[INFORMATION SHOWN]
====
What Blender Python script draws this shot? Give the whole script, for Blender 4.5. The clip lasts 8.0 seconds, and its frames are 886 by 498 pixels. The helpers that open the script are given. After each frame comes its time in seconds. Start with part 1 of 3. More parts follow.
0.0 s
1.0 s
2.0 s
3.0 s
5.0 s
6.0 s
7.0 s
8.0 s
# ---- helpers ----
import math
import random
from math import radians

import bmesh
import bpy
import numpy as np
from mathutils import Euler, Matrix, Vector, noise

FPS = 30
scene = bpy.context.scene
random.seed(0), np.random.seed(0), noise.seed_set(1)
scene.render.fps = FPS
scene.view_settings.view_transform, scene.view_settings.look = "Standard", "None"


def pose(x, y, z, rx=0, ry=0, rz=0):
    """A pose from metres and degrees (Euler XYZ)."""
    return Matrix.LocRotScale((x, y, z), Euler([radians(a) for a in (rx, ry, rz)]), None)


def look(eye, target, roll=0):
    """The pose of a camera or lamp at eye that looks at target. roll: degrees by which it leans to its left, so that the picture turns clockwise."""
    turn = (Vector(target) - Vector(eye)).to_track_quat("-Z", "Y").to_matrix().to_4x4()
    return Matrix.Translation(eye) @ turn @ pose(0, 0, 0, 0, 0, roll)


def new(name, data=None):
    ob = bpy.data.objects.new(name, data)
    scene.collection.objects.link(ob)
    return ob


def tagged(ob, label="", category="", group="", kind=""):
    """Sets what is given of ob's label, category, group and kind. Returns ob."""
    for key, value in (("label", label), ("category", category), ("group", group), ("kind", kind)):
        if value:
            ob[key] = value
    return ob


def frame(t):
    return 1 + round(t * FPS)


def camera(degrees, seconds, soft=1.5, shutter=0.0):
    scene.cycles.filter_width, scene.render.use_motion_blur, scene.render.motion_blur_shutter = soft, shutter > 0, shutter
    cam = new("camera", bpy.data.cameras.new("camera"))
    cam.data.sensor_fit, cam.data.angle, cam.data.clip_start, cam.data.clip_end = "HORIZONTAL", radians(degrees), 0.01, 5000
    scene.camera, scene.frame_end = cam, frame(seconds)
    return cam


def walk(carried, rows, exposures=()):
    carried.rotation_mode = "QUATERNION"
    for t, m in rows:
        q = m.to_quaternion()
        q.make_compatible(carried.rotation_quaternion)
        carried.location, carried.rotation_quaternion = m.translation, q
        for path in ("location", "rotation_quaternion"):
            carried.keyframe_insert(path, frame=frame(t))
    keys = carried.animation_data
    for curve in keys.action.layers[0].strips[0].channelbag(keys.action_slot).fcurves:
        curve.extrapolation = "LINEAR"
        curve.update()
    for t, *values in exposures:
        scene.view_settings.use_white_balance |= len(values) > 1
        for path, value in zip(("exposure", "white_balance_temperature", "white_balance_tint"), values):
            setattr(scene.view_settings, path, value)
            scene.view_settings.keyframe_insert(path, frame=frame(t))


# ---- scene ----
====
[DO THIS] All of the material must be reproduced exactly.

[THE ANSWER]
What Blender Python script draws this shot? Give the whole script, for Blender 4.5. The clip lasts 8.0 seconds, and its frames are 886 by 498 pixels. The helpers that open the script are given. After each frame comes its time in seconds. Start with part 1 of 3. More parts follow.
0.0 s
1.0 s
2.0 s
3.0 s
5.0 s
6.0 s
7.0 s
8.0 s
# ---- helpers ----
import math
import random
from math import radians

import bmesh
import bpy
import numpy as np
from mathutils import Euler, Matrix, Vector, noise

FPS = 30
scene = bpy.context.scene
random.seed(0), np.random.seed(0), noise.seed_set(1)
scene.render.fps = FPS
scene.view_settings.view_transform, scene.view_settings.look = "Standard", "None"


def pose(x, y, z, rx=0, ry=0, rz=0):
    """A pose from metres and degrees (Euler XYZ)."""
    return Matrix.LocRotScale((x, y, z), Euler([radians(a) for a in (rx, ry, rz)]), None)


def look(eye, target, roll=0):
    """The pose of a camera or lamp at eye that looks at target. roll: degrees by which it leans to its left, so that the picture turns clockwise."""
    turn = (Vector(target) - Vector(eye)).to_track_quat("-Z", "Y").to_matrix().to_4x4()
    return Matrix.Translation(eye) @ turn @ pose(0, 0, 0, 0, 0, roll)


def new(name, data=None):
    ob = bpy.data.objects.new(name, data)
    scene.collection.objects.link(ob)
    return ob


def tagged(ob, label="", category="", group="", kind=""):
    """Sets what is given of ob's label, category, group and kind. Returns ob."""
    for key, value in (("label", label), ("category", category), ("group", group), ("kind", kind)):
        if value:
            ob[key] = value
    return ob


def frame(t):
    return 1 + round(t * FPS)


def camera(degrees, seconds, soft=1.5, shutter=0.0):
    scene.cycles.filter_width, scene.render.use_motion_blur, scene.render.motion_blur_shutter = soft, shutter > 0, shutter
    cam = new("camera", bpy.data.cameras.new("camera"))
    cam.data.sensor_fit, cam.data.angle, cam.data.clip_start, cam.data.clip_end = "HORIZONTAL", radians(degrees), 0.01, 5000
    scene.camera, scene.frame_end = cam, frame(seconds)
    return cam


def walk(carried, rows, exposures=()):
    carried.rotation_mode = "QUATERNION"
    for t, m in rows:
        q = m.to_quaternion()
        q.make_compatible(carried.rotation_quaternion)
        carried.location, carried.rotation_quaternion = m.translation, q
        for path in ("location", "rotation_quaternion"):
            carried.keyframe_insert(path, frame=frame(t))
    keys = carried.animation_data
    for curve in keys.action.layers[0].strips[0].channelbag(keys.action_slot).fcurves:
        curve.extrapolation = "LINEAR"
        curve.update()
    for t, *values in exposures:
        scene.view_settings.use_white_balance |= len(values) > 1
        for path, value in zip(("exposure", "white_balance_temperature", "white_balance_tint"), values):
            setattr(scene.view_settings, path, value)
            scene.view_settings.keyframe_insert(path, frame=frame(t))


# ---- scene ----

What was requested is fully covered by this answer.